Begin with the line containing "scene.collection.objects.link(made[o])" and end with the line containing "keys = carried.animation_data"; set down that block verbatim and nothing else.

Start of RECORDED DATA

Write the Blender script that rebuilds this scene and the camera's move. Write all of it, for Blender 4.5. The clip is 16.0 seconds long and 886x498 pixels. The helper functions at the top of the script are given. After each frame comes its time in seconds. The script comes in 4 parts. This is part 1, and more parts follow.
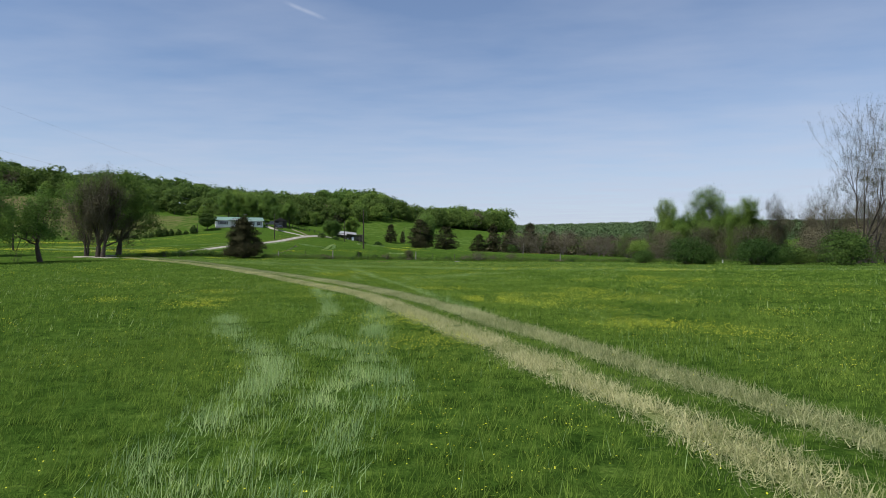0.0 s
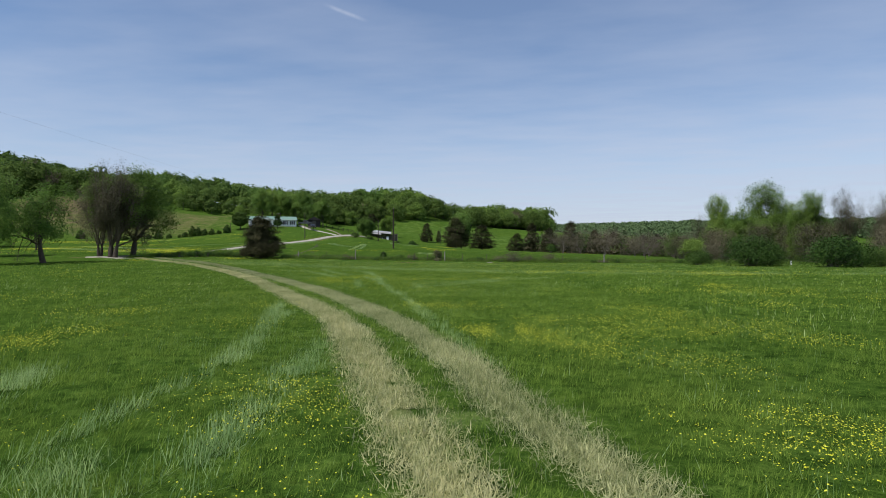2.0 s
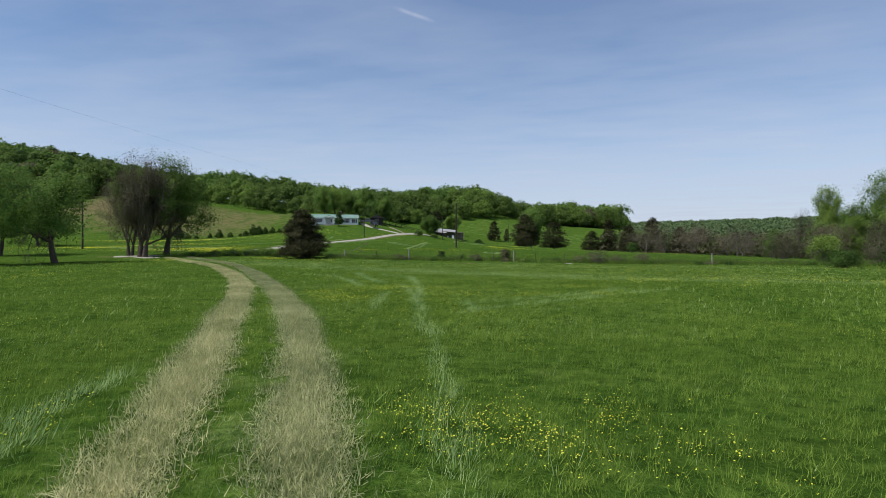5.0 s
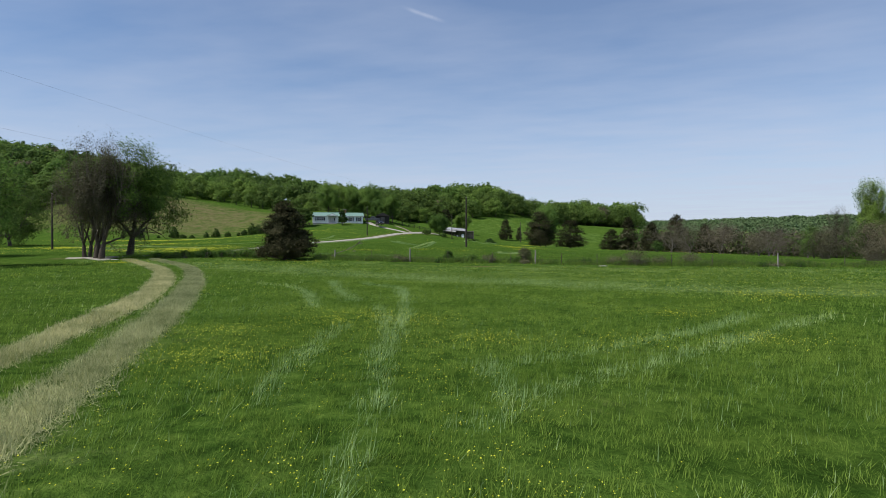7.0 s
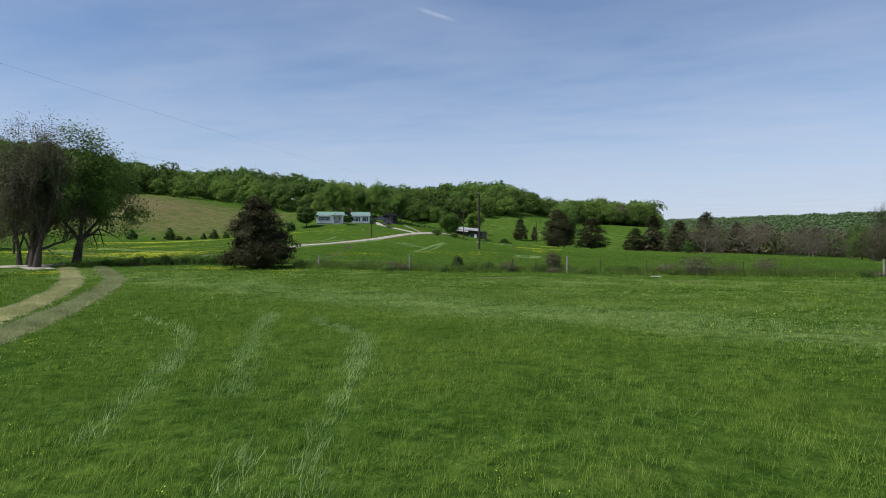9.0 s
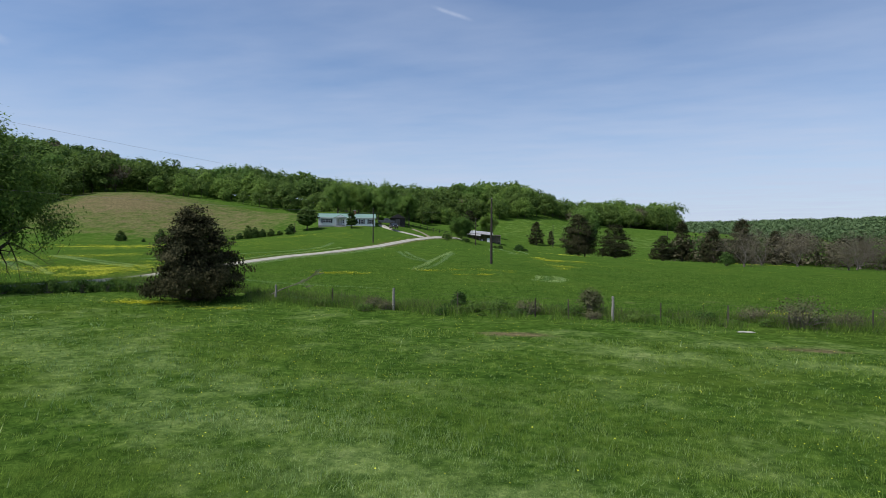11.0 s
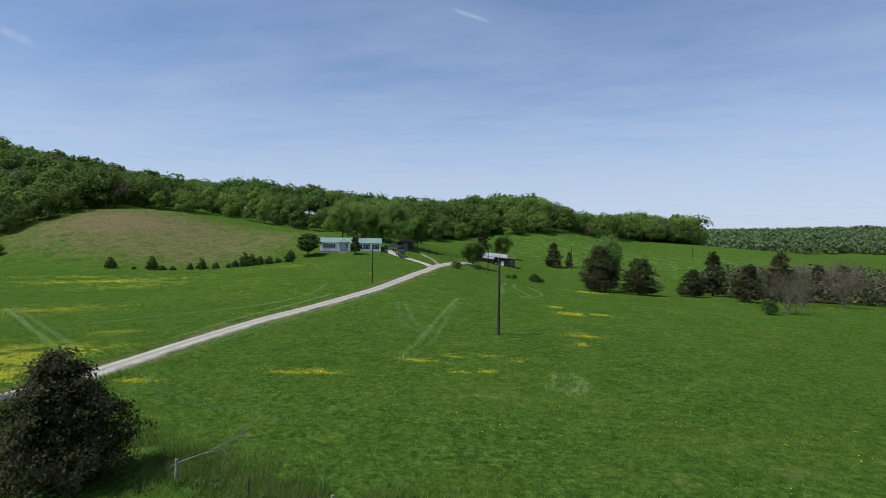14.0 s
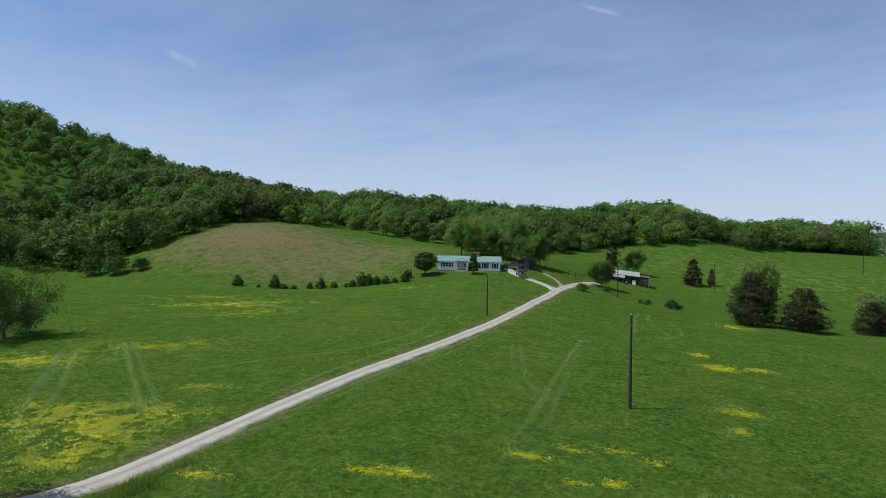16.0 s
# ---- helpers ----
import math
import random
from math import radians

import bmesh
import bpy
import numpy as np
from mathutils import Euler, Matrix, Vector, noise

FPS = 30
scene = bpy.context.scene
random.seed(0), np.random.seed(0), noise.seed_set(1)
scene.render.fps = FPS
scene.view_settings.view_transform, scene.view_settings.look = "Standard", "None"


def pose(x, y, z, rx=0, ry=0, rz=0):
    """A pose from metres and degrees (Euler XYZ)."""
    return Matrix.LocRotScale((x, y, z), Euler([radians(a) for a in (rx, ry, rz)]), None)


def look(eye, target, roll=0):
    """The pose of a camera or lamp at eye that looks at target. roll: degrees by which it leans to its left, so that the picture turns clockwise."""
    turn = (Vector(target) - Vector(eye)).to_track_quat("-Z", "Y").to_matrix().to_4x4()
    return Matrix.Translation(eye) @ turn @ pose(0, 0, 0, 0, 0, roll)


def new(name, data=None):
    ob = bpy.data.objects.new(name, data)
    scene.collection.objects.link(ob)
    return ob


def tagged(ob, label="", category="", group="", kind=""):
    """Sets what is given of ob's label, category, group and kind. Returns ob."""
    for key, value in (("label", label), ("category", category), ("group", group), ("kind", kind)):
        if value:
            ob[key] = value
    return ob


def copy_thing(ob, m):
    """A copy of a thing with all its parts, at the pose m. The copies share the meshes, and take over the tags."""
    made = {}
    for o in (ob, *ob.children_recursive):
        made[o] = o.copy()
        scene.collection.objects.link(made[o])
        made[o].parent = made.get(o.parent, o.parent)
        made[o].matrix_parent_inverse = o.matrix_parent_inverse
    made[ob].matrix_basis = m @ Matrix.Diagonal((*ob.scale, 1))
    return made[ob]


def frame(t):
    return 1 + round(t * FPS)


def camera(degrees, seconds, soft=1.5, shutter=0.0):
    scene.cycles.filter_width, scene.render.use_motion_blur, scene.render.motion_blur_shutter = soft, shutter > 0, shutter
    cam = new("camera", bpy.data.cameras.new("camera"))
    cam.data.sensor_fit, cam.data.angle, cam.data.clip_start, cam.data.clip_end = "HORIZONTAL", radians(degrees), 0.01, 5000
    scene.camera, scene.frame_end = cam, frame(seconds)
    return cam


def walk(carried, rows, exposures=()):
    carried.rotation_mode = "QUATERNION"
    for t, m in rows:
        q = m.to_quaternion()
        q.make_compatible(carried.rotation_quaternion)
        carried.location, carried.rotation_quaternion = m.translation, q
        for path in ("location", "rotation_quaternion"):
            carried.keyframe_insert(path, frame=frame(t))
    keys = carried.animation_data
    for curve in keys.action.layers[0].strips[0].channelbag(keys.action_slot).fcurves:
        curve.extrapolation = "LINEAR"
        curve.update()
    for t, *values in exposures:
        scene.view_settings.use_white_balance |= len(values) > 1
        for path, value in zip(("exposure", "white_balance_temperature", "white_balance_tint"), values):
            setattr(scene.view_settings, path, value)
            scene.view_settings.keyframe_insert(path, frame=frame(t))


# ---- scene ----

End of RECORDED DATA

● **ANSWER TO THIS EXERCISE**
        scene.collection.objects.link(made[o])
        made[o].parent = made.get(o.parent, o.parent)
        made[o].matrix_parent_inverse = o.matrix_parent_inverse
    made[ob].matrix_basis = m @ Matrix.Diagonal((*ob.scale, 1))
    return made[ob]


def frame(t):
    return 1 + round(t * FPS)


def camera(degrees, seconds, soft=1.5, shutter=0.0):
    scene.cycles.filter_width, scene.render.use_motion_blur, scene.render.motion_blur_shutter = soft, shutter > 0, shutter
    cam = new("camera", bpy.data.cameras.new("camera"))
    cam.data.sensor_fit, cam.data.angle, cam.data.clip_start, cam.data.clip_end = "HORIZONTAL", radians(degrees), 0.01, 5000
    scene.camera, scene.frame_end = cam, frame(seconds)
    return cam


def walk(carried, rows, exposures=()):
    carried.rotation_mode = "QUATERNION"
    for t, m in rows:
        q = m.to_quaternion()
        q.make_compatible(carried.rotation_quaternion)
        carried.location, carried.rotation_quaternion = m.translation, q
        for path in ("location", "rotation_quaternion"):
            carried.keyframe_insert(path, frame=frame(t))
    keys = carried.animation_data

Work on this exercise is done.